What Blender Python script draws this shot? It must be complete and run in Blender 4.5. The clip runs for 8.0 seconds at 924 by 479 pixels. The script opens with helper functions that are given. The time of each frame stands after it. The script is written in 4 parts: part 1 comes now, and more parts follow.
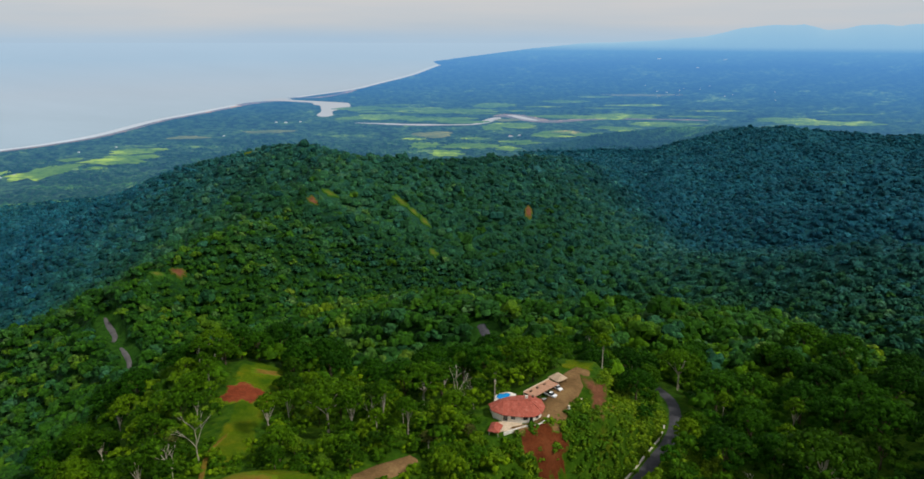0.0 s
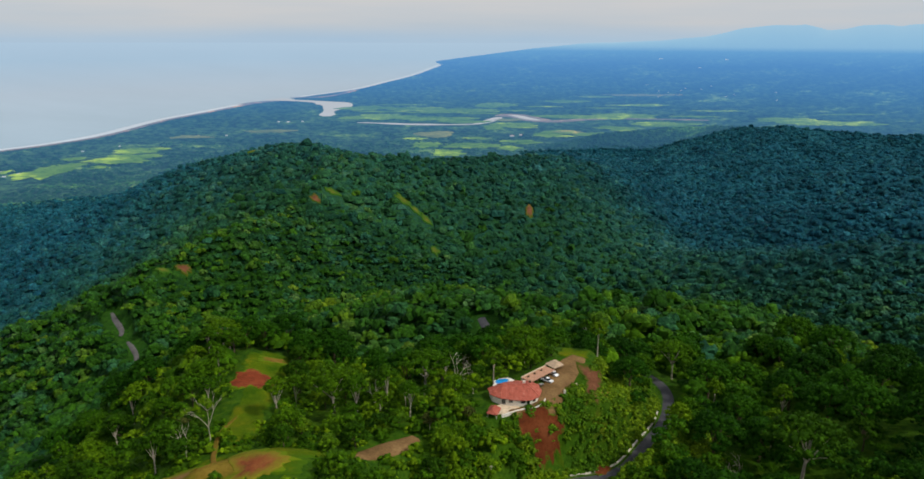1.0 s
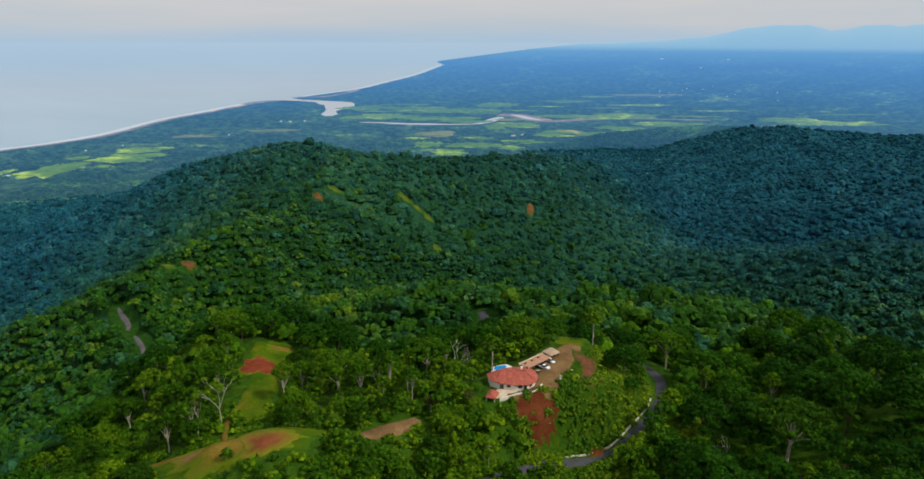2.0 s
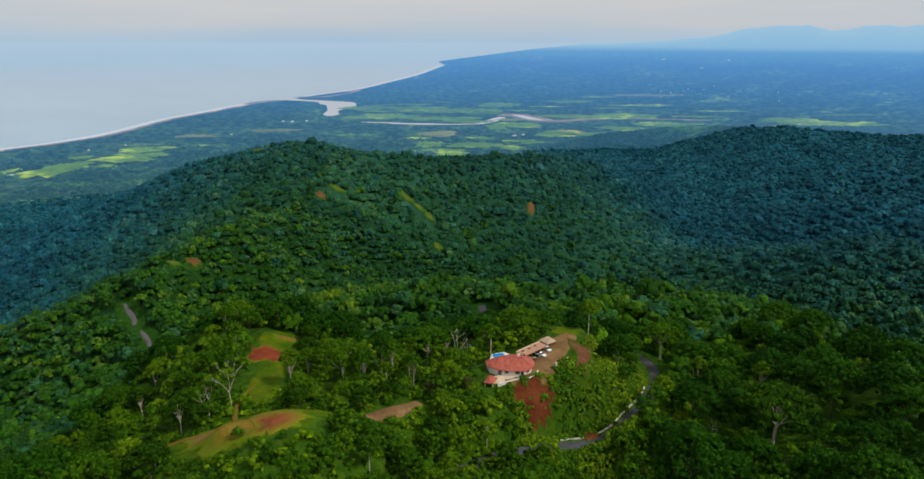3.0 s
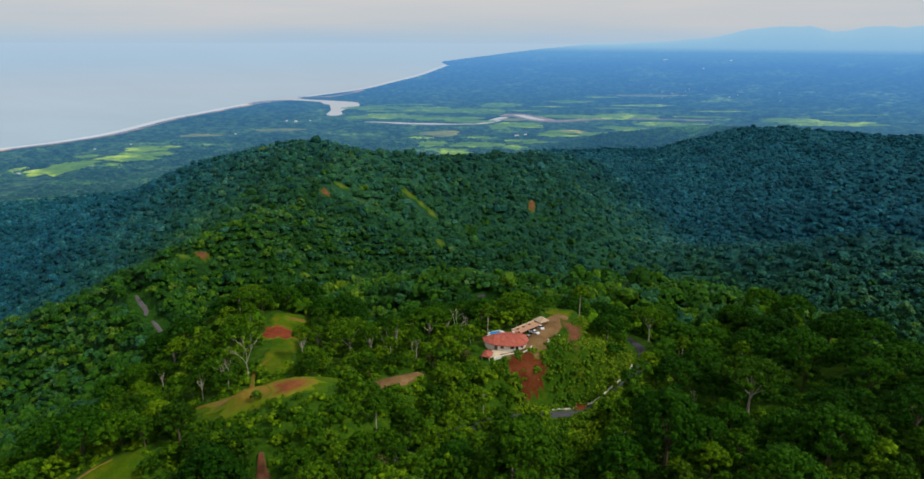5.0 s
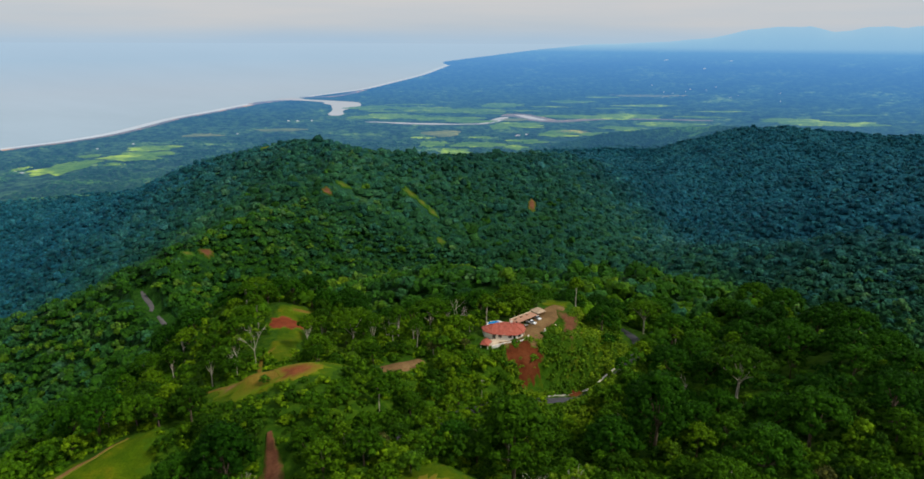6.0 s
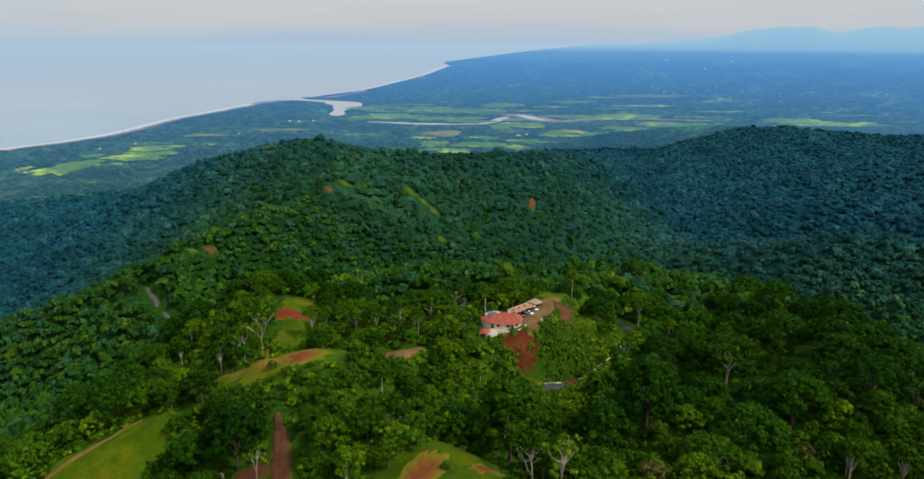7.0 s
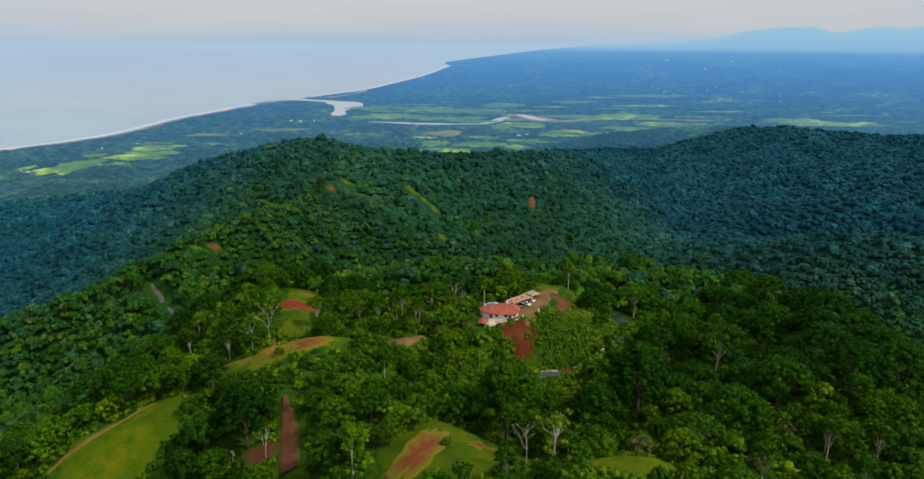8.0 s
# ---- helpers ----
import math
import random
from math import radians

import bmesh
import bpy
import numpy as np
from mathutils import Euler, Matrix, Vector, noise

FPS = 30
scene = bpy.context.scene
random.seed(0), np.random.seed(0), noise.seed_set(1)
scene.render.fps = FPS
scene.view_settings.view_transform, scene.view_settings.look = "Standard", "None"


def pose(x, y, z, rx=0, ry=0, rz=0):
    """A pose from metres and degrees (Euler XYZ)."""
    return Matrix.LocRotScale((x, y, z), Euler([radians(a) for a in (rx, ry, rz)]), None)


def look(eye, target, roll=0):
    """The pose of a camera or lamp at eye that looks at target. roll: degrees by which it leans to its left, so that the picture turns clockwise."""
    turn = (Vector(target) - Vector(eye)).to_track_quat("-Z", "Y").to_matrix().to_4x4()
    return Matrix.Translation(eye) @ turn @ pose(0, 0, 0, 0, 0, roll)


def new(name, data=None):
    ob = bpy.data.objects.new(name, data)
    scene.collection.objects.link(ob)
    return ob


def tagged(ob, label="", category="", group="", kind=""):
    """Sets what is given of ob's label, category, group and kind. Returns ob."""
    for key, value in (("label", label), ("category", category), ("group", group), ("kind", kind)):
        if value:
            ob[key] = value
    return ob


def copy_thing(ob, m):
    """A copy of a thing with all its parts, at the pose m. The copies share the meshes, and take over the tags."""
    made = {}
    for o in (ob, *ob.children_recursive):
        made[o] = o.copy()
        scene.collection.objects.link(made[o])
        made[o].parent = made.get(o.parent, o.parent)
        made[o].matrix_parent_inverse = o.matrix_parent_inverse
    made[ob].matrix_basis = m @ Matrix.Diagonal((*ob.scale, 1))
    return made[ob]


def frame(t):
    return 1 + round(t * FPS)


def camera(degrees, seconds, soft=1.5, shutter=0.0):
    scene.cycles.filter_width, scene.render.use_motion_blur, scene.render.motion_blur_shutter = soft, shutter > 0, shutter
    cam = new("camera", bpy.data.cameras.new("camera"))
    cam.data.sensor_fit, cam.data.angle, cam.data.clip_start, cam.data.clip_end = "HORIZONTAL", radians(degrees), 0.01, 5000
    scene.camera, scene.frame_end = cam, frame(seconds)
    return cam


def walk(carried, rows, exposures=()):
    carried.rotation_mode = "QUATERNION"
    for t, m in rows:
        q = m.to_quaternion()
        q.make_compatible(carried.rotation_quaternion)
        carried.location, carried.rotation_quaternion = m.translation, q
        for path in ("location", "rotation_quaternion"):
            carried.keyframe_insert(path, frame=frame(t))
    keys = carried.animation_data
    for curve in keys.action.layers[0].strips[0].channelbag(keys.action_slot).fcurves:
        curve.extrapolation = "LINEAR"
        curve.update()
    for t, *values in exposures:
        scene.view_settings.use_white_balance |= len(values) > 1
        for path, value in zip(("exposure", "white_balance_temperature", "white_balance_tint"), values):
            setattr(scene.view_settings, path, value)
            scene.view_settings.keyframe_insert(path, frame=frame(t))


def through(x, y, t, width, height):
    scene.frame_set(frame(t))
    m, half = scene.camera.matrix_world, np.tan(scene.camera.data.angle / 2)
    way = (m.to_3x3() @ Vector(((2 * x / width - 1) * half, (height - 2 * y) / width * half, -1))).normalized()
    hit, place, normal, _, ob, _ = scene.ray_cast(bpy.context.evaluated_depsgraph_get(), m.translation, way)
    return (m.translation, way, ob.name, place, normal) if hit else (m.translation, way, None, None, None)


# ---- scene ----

▶ WHAT YOU HAVE TO DO
In the data above, please extract the lines from the first one through the line with "import math", exactly, and keep pictures out.

▶ TASK RESULT
What Blender Python script draws this shot? It must be complete and run in Blender 4.5. The clip runs for 8.0 seconds at 924 by 479 pixels. The script opens with helper functions that are given. The time of each frame stands after it. The script is written in 4 parts: part 1 comes now, and more parts follow.
0.0 s
1.0 s
2.0 s
3.0 s
5.0 s
6.0 s
7.0 s
8.0 s
# ---- helpers ----
import math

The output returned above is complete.